FDA to rule on Kerry proposal

Related tags Food and drug administration Food safety

The Food and Drug Administration (FDA) has announced that a
petition has been filed by food ingredients company Kerry to amend
current food regulations.

The Food and Drug Administration (FDA) has announced that a petition has been filed by food ingredients company Kerry to amend current food regulations.

Kerry, the international food ingredients corporation, has filed a petition proposing that the food additive regulations be amended to provide for the safe use of gum arabic as a thickener, emulsifier or stabiliser in the manufacture of creamers for use in alcoholic beverages at a maximum level of use of 20 per cent.

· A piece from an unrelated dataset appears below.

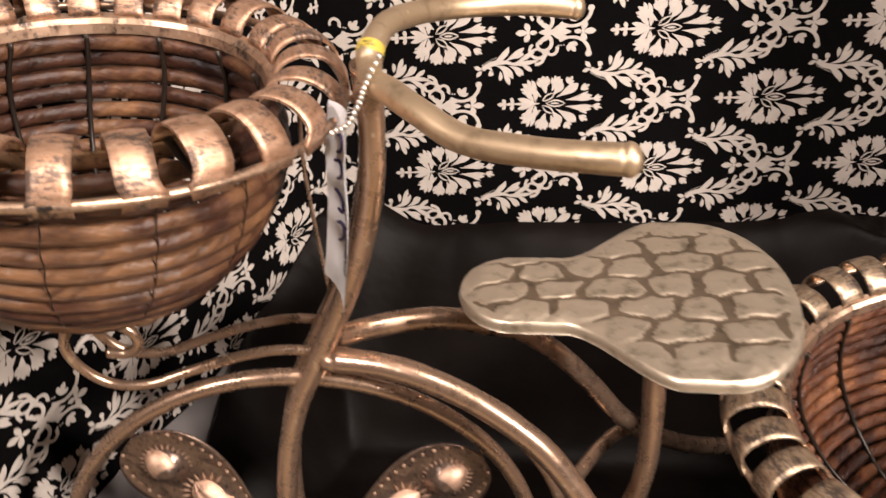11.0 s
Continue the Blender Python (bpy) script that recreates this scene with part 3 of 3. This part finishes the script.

The food additive petition was initially filed by Kerry - then Beatrice Foods - as a generally recognised as safe (GRAS) affirmation.

In September 2001, Kerry requested that the FDA convert the GRAS affirmation petition to a food additive petition. The petition proposes to amend the food additive regulations in Food Additives Permitted for Direct Addition to Food for Human Consumption

The agency has determined that this action is of a type that does not individually or cumulatively have a significant effect on the human environment. Therefore, according to Alan Rulis, Director of Food Additive Safety, Center for Food Safety and Applied Nutrition, neither an environmental assessment nor an environmental impact statement is required.